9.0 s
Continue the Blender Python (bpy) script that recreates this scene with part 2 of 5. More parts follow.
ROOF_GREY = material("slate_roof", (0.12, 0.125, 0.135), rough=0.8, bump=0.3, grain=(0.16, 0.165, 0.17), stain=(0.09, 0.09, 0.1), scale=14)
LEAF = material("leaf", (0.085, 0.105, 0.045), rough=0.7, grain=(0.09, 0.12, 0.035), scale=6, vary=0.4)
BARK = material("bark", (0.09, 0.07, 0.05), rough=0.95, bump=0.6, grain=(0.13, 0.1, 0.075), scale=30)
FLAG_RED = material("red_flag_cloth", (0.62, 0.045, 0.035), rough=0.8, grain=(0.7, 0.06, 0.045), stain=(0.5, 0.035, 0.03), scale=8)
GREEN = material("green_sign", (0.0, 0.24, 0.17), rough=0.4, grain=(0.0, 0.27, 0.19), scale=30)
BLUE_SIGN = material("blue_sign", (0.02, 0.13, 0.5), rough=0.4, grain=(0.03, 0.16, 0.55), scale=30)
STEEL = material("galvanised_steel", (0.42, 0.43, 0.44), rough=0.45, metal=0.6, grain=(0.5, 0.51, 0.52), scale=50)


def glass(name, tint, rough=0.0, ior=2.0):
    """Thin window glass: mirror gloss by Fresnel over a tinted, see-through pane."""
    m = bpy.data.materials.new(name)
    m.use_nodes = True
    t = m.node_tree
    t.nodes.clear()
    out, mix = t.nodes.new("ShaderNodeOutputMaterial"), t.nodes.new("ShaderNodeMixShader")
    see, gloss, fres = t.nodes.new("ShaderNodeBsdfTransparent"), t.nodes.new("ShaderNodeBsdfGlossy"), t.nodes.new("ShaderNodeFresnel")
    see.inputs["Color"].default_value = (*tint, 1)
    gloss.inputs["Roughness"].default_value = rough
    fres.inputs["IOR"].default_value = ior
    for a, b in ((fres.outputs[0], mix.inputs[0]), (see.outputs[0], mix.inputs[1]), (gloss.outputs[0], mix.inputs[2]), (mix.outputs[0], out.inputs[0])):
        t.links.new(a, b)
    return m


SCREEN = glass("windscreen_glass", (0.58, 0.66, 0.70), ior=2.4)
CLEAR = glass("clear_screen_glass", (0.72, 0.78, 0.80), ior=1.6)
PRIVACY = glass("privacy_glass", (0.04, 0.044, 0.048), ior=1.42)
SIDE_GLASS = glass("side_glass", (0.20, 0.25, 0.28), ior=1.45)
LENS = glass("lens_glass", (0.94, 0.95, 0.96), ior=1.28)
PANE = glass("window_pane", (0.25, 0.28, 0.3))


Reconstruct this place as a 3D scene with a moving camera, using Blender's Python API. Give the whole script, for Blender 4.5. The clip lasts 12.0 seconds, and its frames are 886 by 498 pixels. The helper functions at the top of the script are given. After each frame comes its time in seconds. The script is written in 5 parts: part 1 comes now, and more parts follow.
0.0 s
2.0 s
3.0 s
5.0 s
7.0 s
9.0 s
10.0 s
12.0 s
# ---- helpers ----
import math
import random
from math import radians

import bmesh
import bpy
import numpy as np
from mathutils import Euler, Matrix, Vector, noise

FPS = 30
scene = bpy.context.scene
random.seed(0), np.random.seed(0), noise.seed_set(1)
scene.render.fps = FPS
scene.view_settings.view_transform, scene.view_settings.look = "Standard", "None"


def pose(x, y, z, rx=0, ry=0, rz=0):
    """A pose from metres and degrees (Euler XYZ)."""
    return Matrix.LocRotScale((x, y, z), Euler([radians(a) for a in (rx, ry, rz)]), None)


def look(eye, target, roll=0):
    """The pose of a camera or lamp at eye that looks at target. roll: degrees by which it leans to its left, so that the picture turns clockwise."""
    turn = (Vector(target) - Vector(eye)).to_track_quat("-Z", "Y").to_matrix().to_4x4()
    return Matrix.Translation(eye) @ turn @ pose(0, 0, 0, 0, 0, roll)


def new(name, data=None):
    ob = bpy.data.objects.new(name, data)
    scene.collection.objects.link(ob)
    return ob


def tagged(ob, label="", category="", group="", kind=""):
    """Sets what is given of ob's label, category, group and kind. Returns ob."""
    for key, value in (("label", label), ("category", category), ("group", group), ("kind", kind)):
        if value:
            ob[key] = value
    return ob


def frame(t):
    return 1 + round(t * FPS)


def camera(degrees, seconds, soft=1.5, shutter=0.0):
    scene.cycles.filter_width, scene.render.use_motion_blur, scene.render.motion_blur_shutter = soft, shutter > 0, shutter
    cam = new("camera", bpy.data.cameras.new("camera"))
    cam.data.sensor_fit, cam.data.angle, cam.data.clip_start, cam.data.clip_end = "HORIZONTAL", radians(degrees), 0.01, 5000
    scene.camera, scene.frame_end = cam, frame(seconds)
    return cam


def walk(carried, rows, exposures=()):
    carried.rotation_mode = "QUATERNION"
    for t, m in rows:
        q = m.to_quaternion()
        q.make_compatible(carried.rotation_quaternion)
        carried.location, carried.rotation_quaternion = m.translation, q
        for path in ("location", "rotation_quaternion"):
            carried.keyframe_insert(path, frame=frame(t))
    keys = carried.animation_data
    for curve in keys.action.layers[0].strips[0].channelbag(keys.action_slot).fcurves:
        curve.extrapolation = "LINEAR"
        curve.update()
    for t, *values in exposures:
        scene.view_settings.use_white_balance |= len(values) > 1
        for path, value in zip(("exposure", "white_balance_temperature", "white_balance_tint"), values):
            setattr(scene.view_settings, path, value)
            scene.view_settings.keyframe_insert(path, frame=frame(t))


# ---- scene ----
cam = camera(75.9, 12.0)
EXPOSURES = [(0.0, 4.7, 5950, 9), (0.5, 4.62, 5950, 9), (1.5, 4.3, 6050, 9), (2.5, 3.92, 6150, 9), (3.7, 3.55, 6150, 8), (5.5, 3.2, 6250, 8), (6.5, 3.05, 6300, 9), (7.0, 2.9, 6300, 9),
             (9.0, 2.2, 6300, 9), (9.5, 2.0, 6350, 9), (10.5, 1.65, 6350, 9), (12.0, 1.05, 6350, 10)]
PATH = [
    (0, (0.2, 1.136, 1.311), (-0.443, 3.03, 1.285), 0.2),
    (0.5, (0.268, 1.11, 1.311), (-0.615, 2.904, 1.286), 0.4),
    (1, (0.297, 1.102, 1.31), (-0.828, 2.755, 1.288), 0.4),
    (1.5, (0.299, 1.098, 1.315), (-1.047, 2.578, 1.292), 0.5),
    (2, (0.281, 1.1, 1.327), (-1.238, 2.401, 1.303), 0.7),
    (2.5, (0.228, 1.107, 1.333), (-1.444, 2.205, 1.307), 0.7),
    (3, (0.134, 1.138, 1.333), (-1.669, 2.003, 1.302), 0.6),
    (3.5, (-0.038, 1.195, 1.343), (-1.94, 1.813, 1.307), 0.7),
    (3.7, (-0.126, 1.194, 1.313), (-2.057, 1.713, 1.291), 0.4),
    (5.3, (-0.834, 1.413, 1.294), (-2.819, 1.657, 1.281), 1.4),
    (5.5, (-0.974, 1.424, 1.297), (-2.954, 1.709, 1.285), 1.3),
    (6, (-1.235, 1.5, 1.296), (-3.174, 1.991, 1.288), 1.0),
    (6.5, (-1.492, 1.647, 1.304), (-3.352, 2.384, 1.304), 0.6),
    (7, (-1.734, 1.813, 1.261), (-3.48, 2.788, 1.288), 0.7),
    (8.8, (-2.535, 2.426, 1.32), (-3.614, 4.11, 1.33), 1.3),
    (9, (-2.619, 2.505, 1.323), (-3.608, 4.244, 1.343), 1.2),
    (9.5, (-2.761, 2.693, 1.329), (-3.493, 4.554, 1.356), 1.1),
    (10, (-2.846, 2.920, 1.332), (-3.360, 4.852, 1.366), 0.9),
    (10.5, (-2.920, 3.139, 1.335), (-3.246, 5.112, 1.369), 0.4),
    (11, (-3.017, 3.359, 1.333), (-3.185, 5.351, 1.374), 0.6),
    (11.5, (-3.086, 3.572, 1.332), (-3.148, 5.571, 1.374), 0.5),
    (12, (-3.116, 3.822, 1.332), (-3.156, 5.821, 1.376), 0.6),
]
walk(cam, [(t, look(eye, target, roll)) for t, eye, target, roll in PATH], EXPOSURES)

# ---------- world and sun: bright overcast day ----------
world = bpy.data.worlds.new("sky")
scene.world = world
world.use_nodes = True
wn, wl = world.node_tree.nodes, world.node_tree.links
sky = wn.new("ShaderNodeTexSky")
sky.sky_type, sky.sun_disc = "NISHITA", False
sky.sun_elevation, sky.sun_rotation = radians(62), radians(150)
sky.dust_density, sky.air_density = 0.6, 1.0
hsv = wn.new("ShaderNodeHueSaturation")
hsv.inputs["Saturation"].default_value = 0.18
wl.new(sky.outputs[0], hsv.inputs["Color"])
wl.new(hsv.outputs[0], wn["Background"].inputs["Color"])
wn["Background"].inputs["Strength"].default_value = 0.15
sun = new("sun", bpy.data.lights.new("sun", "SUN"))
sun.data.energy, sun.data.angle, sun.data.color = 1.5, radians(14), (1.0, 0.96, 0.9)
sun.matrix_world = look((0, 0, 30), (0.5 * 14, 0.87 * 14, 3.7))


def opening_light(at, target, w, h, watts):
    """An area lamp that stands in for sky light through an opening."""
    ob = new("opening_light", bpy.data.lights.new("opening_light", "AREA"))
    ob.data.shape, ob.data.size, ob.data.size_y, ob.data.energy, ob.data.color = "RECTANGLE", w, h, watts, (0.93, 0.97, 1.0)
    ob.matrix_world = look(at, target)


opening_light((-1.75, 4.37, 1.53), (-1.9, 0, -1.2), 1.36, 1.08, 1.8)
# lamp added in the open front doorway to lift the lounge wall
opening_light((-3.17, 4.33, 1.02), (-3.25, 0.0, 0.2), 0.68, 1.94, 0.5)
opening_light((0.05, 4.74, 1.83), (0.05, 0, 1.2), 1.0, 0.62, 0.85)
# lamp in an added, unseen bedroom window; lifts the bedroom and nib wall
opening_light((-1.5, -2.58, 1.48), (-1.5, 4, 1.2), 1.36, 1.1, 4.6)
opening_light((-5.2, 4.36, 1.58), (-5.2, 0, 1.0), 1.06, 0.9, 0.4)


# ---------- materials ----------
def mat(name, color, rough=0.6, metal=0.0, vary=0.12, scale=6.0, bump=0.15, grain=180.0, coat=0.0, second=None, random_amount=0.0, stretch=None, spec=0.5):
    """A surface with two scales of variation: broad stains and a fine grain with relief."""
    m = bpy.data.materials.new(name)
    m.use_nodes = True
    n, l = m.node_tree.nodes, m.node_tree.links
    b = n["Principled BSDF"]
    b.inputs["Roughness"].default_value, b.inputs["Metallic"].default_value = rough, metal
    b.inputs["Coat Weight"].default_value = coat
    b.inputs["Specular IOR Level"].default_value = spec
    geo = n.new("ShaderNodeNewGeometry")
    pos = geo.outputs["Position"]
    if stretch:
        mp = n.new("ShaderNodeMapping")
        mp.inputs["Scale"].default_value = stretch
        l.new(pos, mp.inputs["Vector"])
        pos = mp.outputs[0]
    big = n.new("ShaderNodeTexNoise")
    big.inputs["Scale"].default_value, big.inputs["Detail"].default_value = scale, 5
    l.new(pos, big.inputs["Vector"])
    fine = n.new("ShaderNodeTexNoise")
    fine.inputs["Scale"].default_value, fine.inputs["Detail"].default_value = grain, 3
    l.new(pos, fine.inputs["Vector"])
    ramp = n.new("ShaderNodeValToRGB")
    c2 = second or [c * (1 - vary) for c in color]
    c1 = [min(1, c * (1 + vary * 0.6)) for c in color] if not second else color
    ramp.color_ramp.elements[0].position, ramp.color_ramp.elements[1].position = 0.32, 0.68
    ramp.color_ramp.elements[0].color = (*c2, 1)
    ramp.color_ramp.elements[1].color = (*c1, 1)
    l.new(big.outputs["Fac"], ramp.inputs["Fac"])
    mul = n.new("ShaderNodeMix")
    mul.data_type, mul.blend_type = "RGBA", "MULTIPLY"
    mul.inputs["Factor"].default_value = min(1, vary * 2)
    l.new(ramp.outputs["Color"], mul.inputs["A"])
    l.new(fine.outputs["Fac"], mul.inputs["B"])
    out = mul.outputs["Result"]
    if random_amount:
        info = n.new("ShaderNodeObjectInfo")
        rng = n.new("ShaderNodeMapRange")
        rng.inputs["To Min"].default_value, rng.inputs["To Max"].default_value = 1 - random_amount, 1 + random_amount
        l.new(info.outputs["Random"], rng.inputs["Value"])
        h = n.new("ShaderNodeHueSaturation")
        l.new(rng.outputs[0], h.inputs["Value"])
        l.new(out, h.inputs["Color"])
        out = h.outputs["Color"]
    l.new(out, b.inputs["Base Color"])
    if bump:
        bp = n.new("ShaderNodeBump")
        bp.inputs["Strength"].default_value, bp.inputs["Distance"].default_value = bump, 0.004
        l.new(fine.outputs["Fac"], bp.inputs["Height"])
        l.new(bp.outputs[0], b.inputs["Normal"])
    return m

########

#### WHAT THE TASK ASKS:
Copy the records above exactly, beginning at the line that contains "scene.collection.objects.link(ob)" and stopping after the line that contains "for path, value".

#### SOLUTION FOR THIS EXERCISE:
    scene.collection.objects.link(ob)
    return ob


def tagged(ob, label="", category="", group="", kind=""):
    """Sets what is given of ob's label, category, group and kind. Returns ob."""
    for key, value in (("label", label), ("category", category), ("group", group), ("kind", kind)):
        if value:
            ob[key] = value
    return ob


def frame(t):
    return 1 + round(t * FPS)


def camera(degrees, seconds, soft=1.5, shutter=0.0):
    scene.cycles.filter_width, scene.render.use_motion_blur, scene.render.motion_blur_shutter = soft, shutter > 0, shutter
    cam = new("camera", bpy.data.cameras.new("camera"))
    cam.data.sensor_fit, cam.data.angle, cam.data.clip_start, cam.data.clip_end = "HORIZONTAL", radians(degrees), 0.01, 5000
    scene.camera, scene.frame_end = cam, frame(seconds)
    return cam


def walk(carried, rows, exposures=()):
    carried.rotation_mode = "QUATERNION"
    for t, m in rows:
        q = m.to_quaternion()
        q.make_compatible(carried.rotation_quaternion)
        carried.location, carried.rotation_quaternion = m.translation, q
        for path in ("location", "rotation_quaternion"):
            carried.keyframe_insert(path, frame=frame(t))
    keys = carried.animation_data
    for curve in keys.action.layers[0].strips[0].channelbag(keys.action_slot).fcurves:
        curve.extrapolation = "LINEAR"
        curve.update()
    for t, *values in exposures:
        scene.view_settings.use_white_balance |= len(values) > 1
        for path, value in zip(("exposure", "white_balance_temperature", "white_balance_tint"), values):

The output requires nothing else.